6. Behaviour Emerges From Sighting
Because perception shapes interpretation, it also shapes behaviour. Human actions are often responses to the world as it appears through our perceptual systems, not necessarily to objective reality.
The way we see others influences:
- whom we trust.
- whom we fear.
- whom we find attractive.
- whom we believe to be competent or dangerous.
Two individuals may respond very differently to the same person because they visually interpret that person through different sighting spectrums.
This may explain why disagreements in social perception are so common. One person may see kindness where another sees manipulation. One may perceive confidence while another perceives arrogance. The difference may not lie in reasoning but in perception.
7. Misunderstanding and the Illusion of Shared Vision
One of the most powerful illusions in human interaction is the belief that everyone sees the same world. In reality, perception is deeply personal.
Each person’s sighting architecture emphasises certain signals and ignores others.
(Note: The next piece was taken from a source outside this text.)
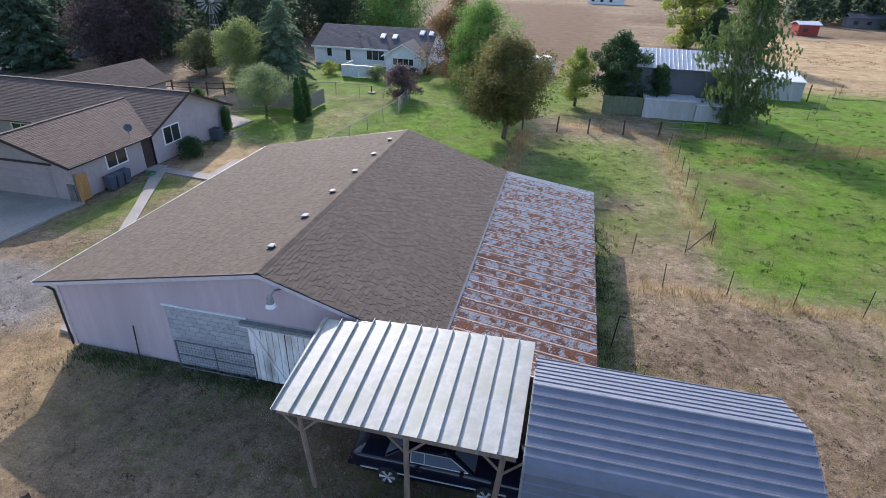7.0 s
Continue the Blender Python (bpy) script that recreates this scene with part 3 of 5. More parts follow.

Because this process occurs automatically, individuals rarely realise that their perception is one construction among many.
When disagreements arise, people often assume that others are misinterpreting the situation. Yet the deeper possibility is that they are responding to different perceptual constructions of the same scene. Recognising this possibility can transform how we understand conflict, communication, and empathy.
Conclusion: The Psychextrical Principle
The psychextrical distinction between Seeing and Sighting can be summarised in a simple principle:
Seeing gathers the object of light. Sighting constructs meaning. Behaviour responds to the world that sighting has created.
Understanding this distinction reveals that perception is not a passive recording device. It is an active reflective system that shapes how humans understand reality.
To understand behaviour, we must therefore look not only at beliefs or emotions but also at how individuals visually construct their world.
For in the end, human beings do not simply act upon reality. They act upon the reality their sighting has produced.